How does a wave with circular polarization behave?

[lambjx]

does an em wave with circular polarization behave like a coil, i.e. do perpendicular electromagnetic fields join internally? I am very confused on this subject

 

[kuruman]

Summary:: how does a wave with circular polarization behave?

does an em wave with circular polarization behave like a coil, i.e. do perpendicular electromagnetic fields join internally? I am very confused on this subject

Watch this video. It's short and informative. Pay attention to the green arrow representing the resultant.

 

[lambjx]

Watch this video. It's short and informative. Pay attention to the green arrow representing the resultant.

so if I understand correctly, in the conductor that receives the circular wave, its electrons have a circular motion? similar to that of a reel?

 

[kuruman]

so if I understand correctly, in the conductor that receives the circular wave, its electrons have a circular motion? similar to that of a reel?

No. There is no conductor. The electromagnetic wave is a disturbance that propagates in vacuum. The net electric field vector characterizing this disturbance rotates in space as the wave propagates. If the wave is incident on a conductor the electrons will accelerate opposite to whatever direction the electric field points.

 

[lambjx]

No. There is no conductor. The electromagnetic wave is a disturbance that propagates in vacuum. The net electric field vector characterizing this disturbance rotates in space as the wave propagates. If the wave is incident on a conductor the electrons will accelerate opposite to whatever direction the electric field points.

therefore the electrons incident on the conductor do not follow a rotating path, but go up and down always changing direction ??

 

[Ibix]

therefore the electrons incident on the conductor do not follow a rotating path, but go up and down always changing direction ??

There are no electrons in an EM wave, so there are no electrons incident on anything. There's no conductor in your OP either - are you trying to consider the effect of an EM wave incident on a plane conductive surface?

 

[lambjx]

There are no electrons in an EM wave, so there are no electrons incident on anything. There's no conductor in your OP either - are you trying to consider the effect of an EM wave incident on a plane conductive surface?

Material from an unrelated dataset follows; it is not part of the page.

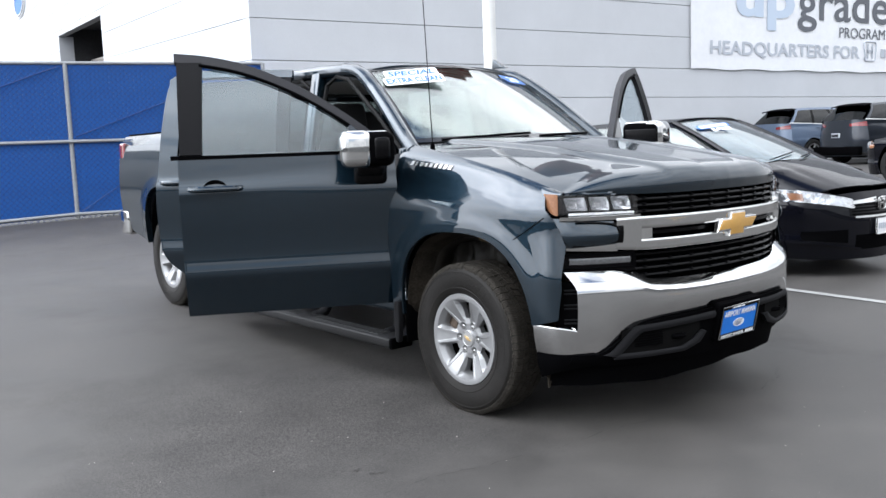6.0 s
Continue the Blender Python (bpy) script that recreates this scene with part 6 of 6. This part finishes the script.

guys i know that there are no electrons in an em wave, i just wanted to say if a circularly polarized em wave, when it hits a surface in this case can be flat, can generate a movement of electrons or ions, circular. I ask because I have seen that the helix antennas have a coil configuration

 

[lambjx]

There are no electrons in an EM wave, so there are no electrons incident on anything. There's no conductor in your OP either - are you trying to consider the effect of an EM wave incident on a plane conductive surface?

since with a linearly polarized wave the electrons of the receiving material have a linear movement, I cannot understand how the electrons of the receiving material can behave with a circular wave

 

[kuruman]

This is my response to the PM you sent me. Your thread started with a vague question

how does a wave with circular polarization behave?

I believe that particular question was answered in posts #2 and #4. Following these posts, you started talking about electrons in a conductor. If your question is about helical antennas, then perhaps this Wikipedia article might help.

I am not an antenna person, but if you refine your question and be more specific about what you want to know, then perhaps you might get a more comprehensive answer if you post in the Electrical Engineering forum.

 

[sophiecentaur]

guys i know that there are no electrons in an em wave, i just wanted to say if a circularly polarized em wave, when it hits a surface in this case can be flat, can generate a movement of electrons or ions, circular. I ask because I have seen that the helix antennas have a coil configuration

A good way to look at circularly polarised em waves to to think in terms of (very common) transmitting aerials that can produce CP. Take two dipoles, mounted at right angles (along x and y axes). Feed them with two RF signals (same frequency of course) in such a way that the two signals are in quadrature (90° phase difference). If you go along the z axis the signals will add together to produce circular polarisation. The direction of the E field sweeps around the z axis at the same frequency as the separate signals from the two dipoles.
If the dipoles are fed in phase, the resultant will be plane polarised at 45° to x and y. It's just a matter of vector addition of the two E fields.
When an em wave hits a metal surface, the electrons do not 'move' significantly because the drift velocity is a matter mm per second and the oscillations will be in MHz or faster.

A helical antenna does have currents flowing along the helix but the actual movement of electrons is still vanishingly small.

However, in the Ionosphere, the free electrons can be regarded as moving significant distances because there are so few of them, compared within a metal and, in the presence of the Earth's magnetic field and the low density plasma up there, the electrons can be considered to actually move in ellipses when the incoming wave is linearly polarised. The medium is Birefringent.